Emory’s “sidecar” courses bring together two professors from different disciplines—like behavioral biology and Shakespeare—to find points of connection with their shared students.
I look forward to connecting with my colleague and friend, Dr. Rick Thompson, as students cross boundaries between science and literature. We will also work with the acting crew at Atlanta’s Shakespeare Tavern.

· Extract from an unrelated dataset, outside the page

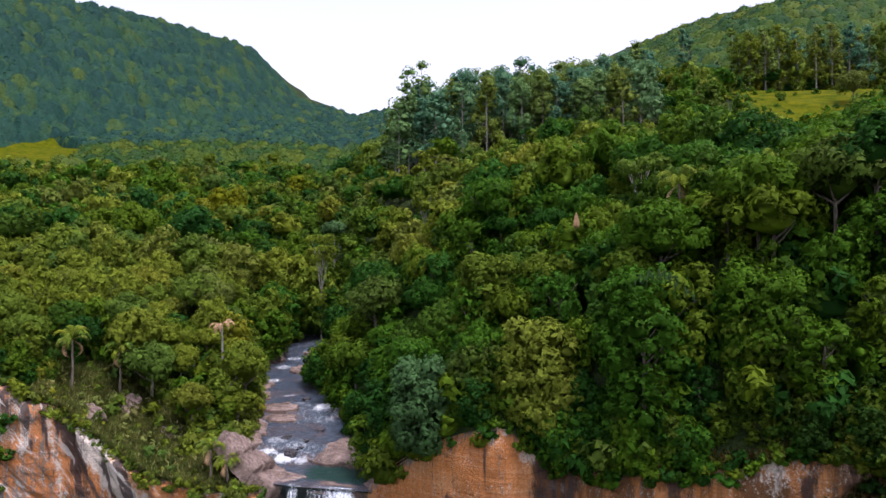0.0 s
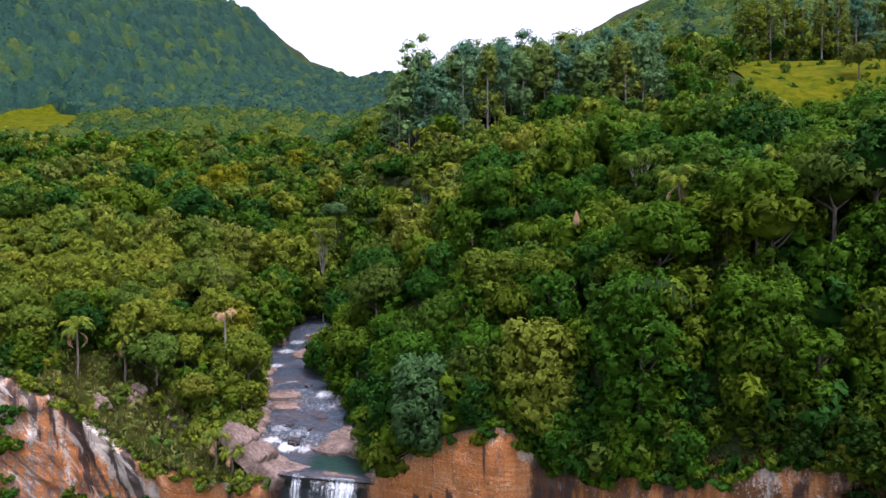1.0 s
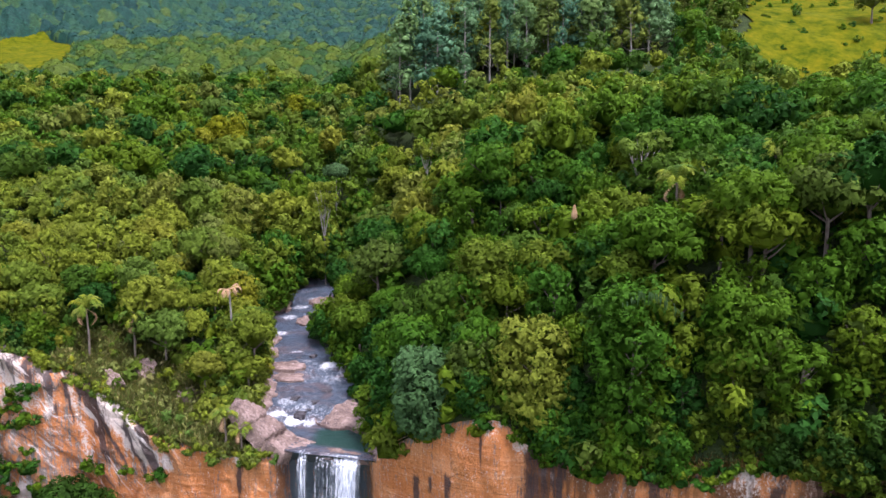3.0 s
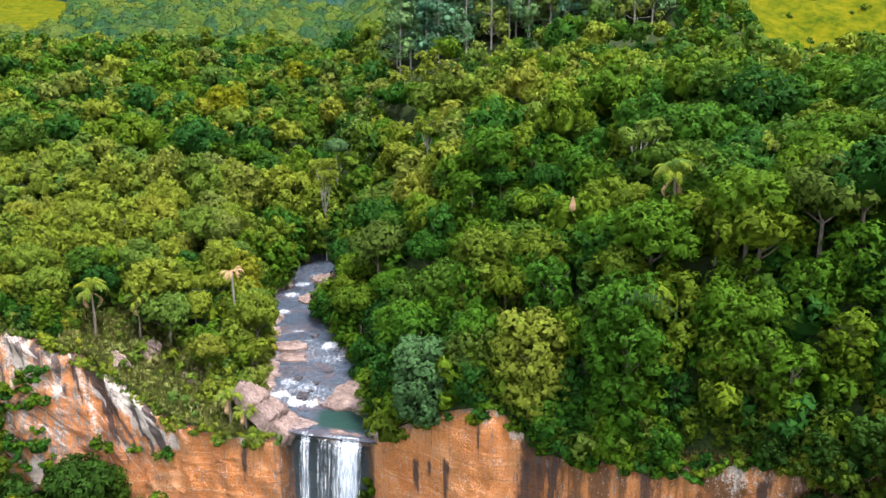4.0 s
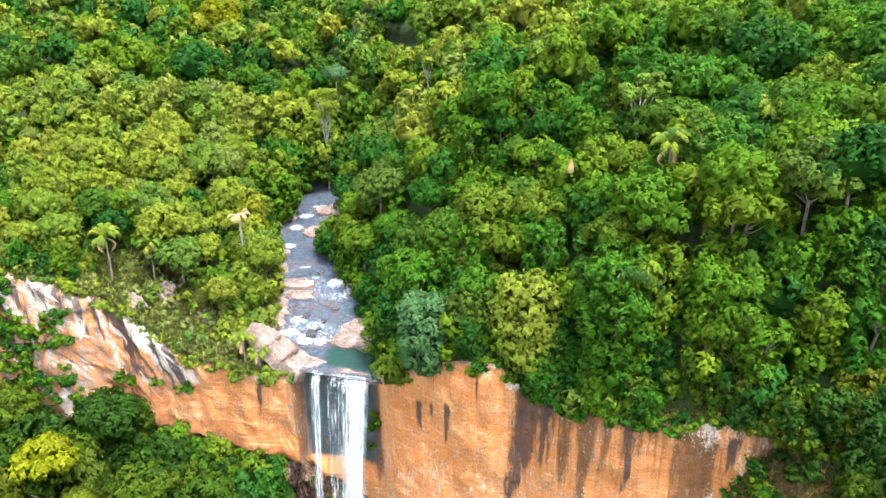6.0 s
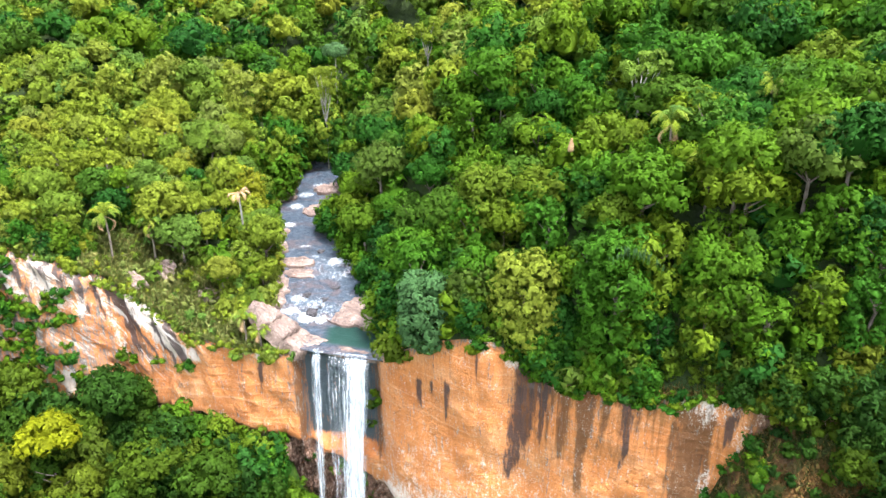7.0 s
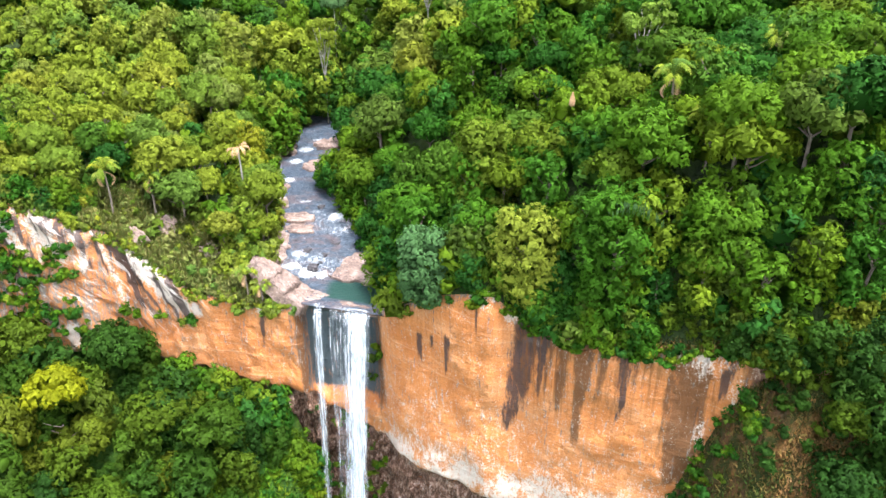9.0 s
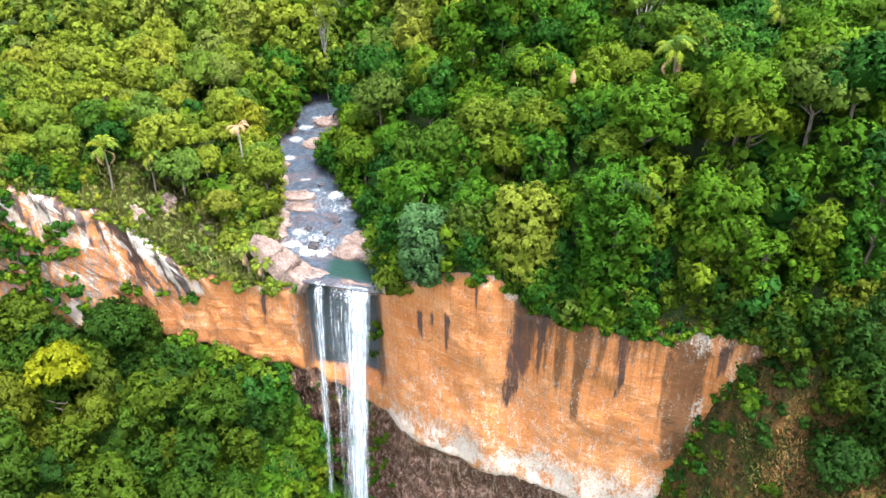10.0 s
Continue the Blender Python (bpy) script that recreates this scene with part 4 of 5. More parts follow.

Testosterone Rex: Myths of Sex, Science, and Society
Meetings:
February 3, 6-8:45 p.m. Zoom
February 24, 6-8:45 p.m. Humanities Hall 202
March 19, 1 p.m., Shakespeare Tavern
March 31, 6-8:45 p.m. Humanities Hall 202
April 21, 6 p.m. Dr. Higinbotham’s house for a lakeside picnic
Course Description, IDS 290:
Shakespeare’s plays confront different models and representations of gender, including the permeability of gendered differences and the construction of gendered identities. His plays interrogate, rather than answer, a fixed idea of gender. In ENG 312, students examine how Shakespeare presents a reversibility and often a confusion between what seems to correspond culturally to the masculine or the feminine. Similarly, Neuroscience and Behavioral Biology interrogates many of the same issues by exploring how hormones influence social behaviors. In NBB 304 and its Lab, students focus on the relationship between hormones, brain function, and behavior, as well as the techniques used to investigate them. They identify how brain neurochemistry affects social behavior. In the Sidecar course, students will explore gender through both art and science, both dramatic aesthetics and hormonal influences.